India's Foreign Minister Jaswant Singh said Tuesday that the Pakistani president's statements on Islamic militant infiltration were disappointing and dangerous.
"Disappointing as it merely repeats some earlier reassurances that remain unfulfilled today," Singh said. "Dangerous because of deliberate posturing, tensions have been added, not reduced."
Musharraf in January gave a landmark speech in which he vowed to halt terrorists operating from Pakistani territory. India claims he has done little to fulfill this pledge and that Pakistan-based Islamic militants continue to cross into Indian-controlled Kashmir.
As the rhetoric between the two sides becomes more angry, the international community has pushed for negotiations. Musharraf and Indian Prime Minister Atal Bihari Vajpayee may meet next month in Kazakhstan on the sidelines of the Council on Cooperation and Confidence Measures in Asia. Russian President Vladimir Putin has offered to mediate one-on-one talks.
Pakistan has already accepted the invitation, agreeing to talk to Vajpayee "anywhere, anytime." India has said it will not hold talks until cross-border attacks stop.
India accuses Pakistan of waging a proxy war by training, arming and funding Islamic militants based in Pakistan and Pakistan's portion of Kashmir, and allowing them or helping them to cross the frontier into Indian territory.
Pakistan has denied supporting the Islamic extremists with money and arms, but says it give "moral" support for what it calls a freedom struggle.

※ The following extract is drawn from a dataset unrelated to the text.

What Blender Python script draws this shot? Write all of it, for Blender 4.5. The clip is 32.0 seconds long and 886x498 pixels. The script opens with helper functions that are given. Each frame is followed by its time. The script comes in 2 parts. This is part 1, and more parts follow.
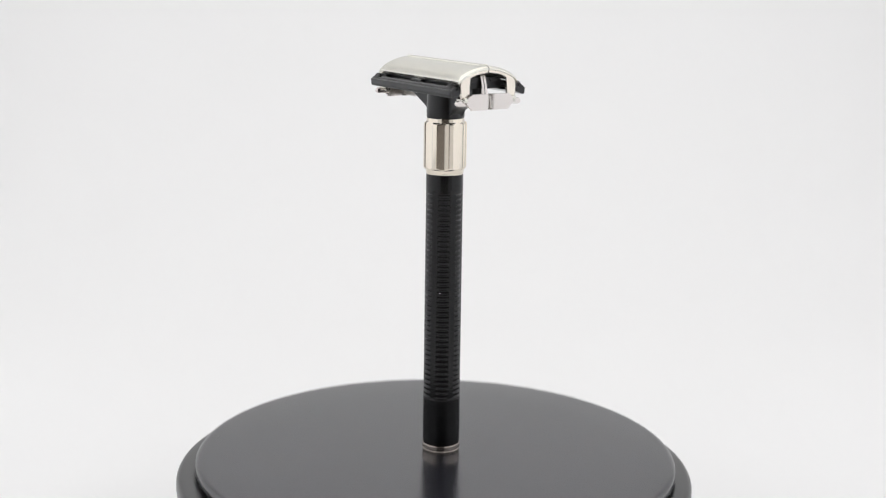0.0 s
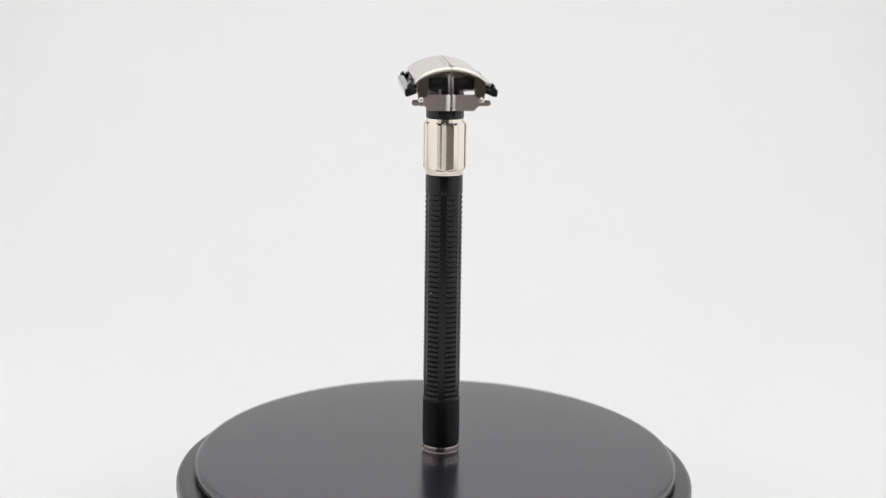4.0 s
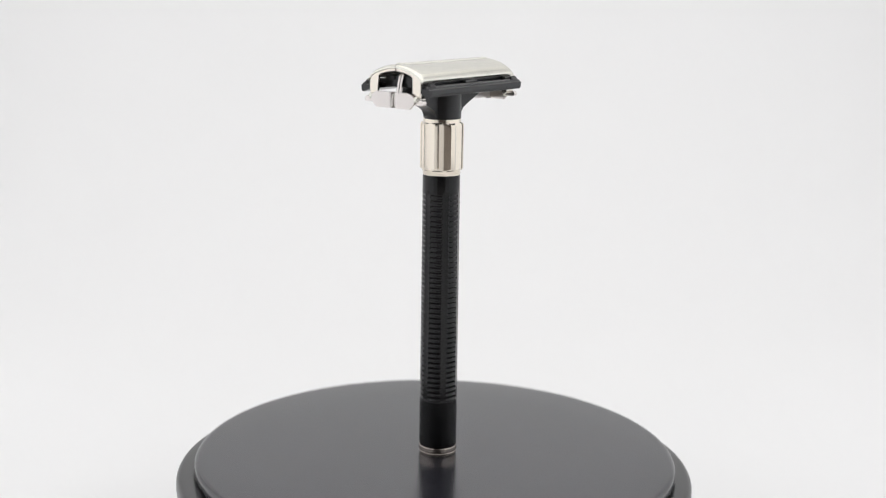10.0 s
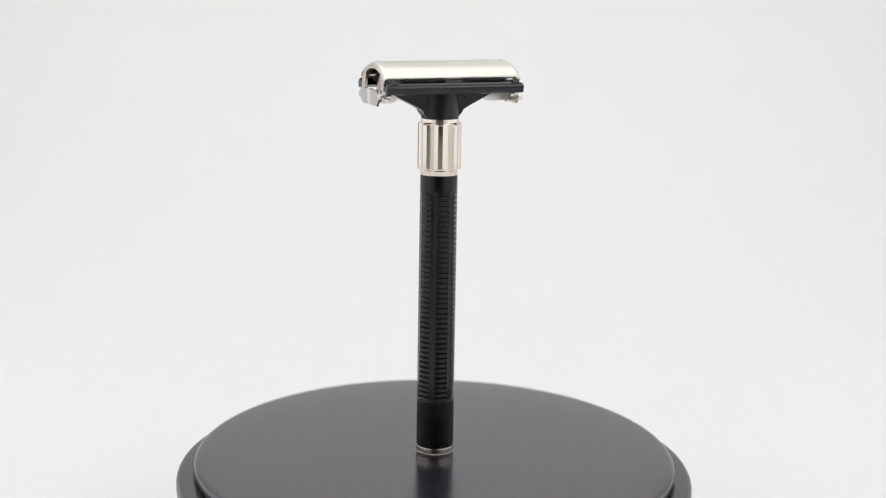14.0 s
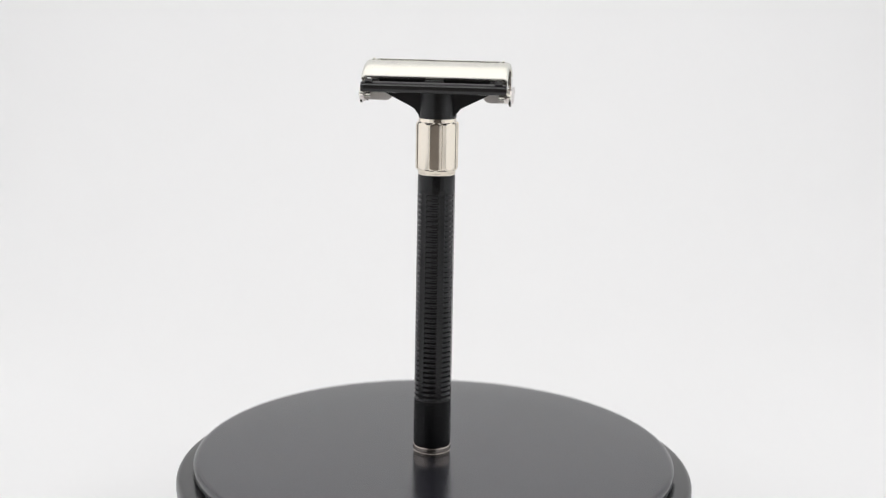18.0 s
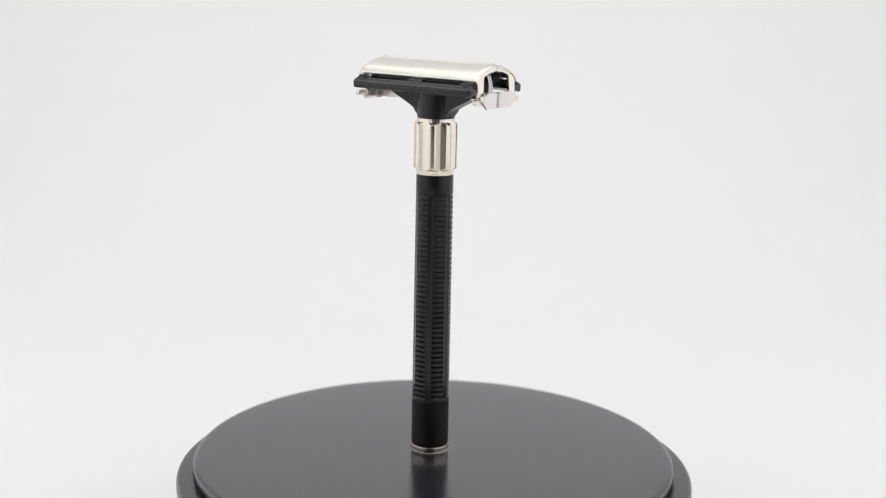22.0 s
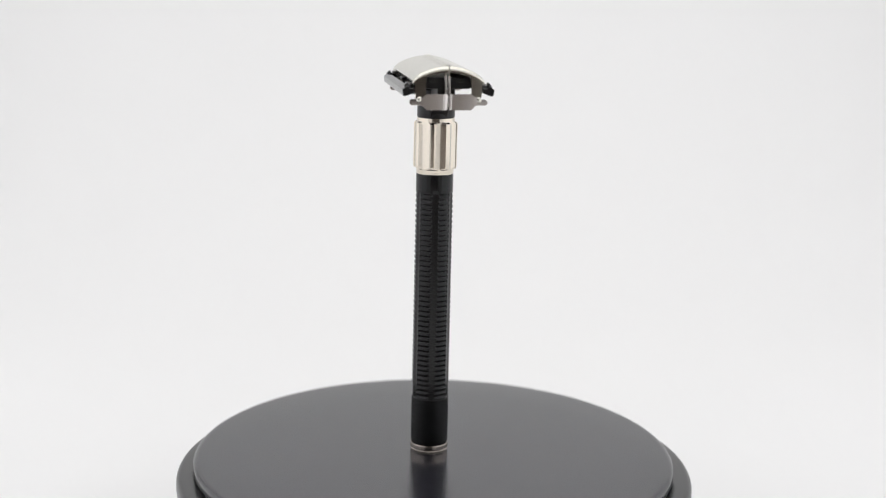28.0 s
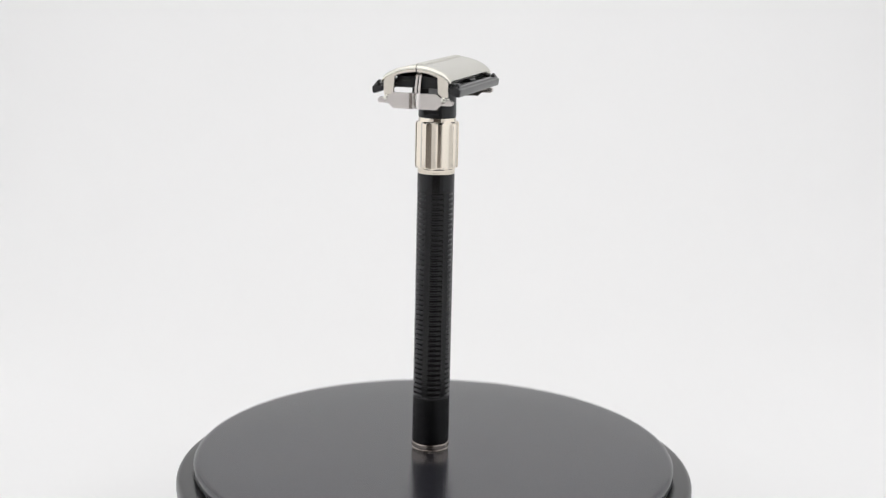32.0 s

In his speech Monday, Musharraf again denied that cross-border incursions were occurring. Singh suggested Tuesday that this position was disingenuous.
"The general engaged in an offensive and tasteless revilement of India," Singh said in a prepared statement. "It contradicts his own expressed desire for peace and mocks the expectations of most of the international community."
As tensions have steadily escalated on the border between the nuclear-armed South Asian rivals, the world has grown worried that another war could escalate into a nuclear conflagration.
India and Pakistan have already fought three wars since independence from Britain in 1947, two of them over Kashmir. Both nations claim the Himalayan province in its entirety.
Relations were strained after an attack on India's Parliament in December, and became more contentious after an assault on an Indian army base in Kashmir earlier this month. India blamed Pakistan-based Islamic militants. Islamabad denounced both attacks as terrorism and denied any involvement.
Musharraf, in his speech Monday, said Pakistan had taken "bold steps" against the militants, referring to his January ban on five Islamic militant groups. He accused India of failing to reciprocate.
Musharraf said the same people who carried out those "terrorist" assaults in India were responsible for attacks in Pakistan, including an assault on a church frequented by foreigners and the bombing of a bus carrying French engineers.
The attacks are being carried out by people who "want to raise tensions as much as possible," he said.
Singh countered that Musharraf has not shut down the Pakistan-based militant training camps in Pakistan Kashmir.
"The current war against terrorism will not be won decisively until their base camps inside Pakistan are closed permanently," he said.
The United States and Britain have also urged Musharraf to do more to stop cross-border incursions by Islamic militants. Both nations were also critical of Pakistan's missile tests, saying they could only provoke greater tension.
Pakistan has defended the tests as routine, saying they had nothing to do with the current crisis in Kashmir. On Tuesday it test-fired a HatfII missile, also known as an Abdali, on Tuesday, which flew 108 miles. It was the third missile tested by Pakistan since Saturday. India conducted similar tests in January.
Earlier Tuesday, Indian Defense Minister George Fernandes said al-Qaida and Taliban fighters were operating in Pakistan-controlled Kashmir.
A Pakistani army spokesman, speaking on customary condition of anonymity, rejected Fernandes' statement as baseless. Pakistan has repeatedly said that the fighters in Kashmir are Kashmiris.
The Bush administration has said al-Qaida and Taliban forces have likely spread across dozens of countries, far from their former headquarters in Afghanistan. U.S. Special Forces troops recently deployed to western Pakistan's tribal belt to help Pakistani troops flush the militants out.
Meanwhile, residents in Indian-ruled Kashmir said they were weary of the decades-old conflict.
"For both (India and Pakistan) we are not their people," said Sajad Bhat, an insurance company executive in Indian Kashmir's capital, Srinagar. "We are a mere battlefield for these two countries."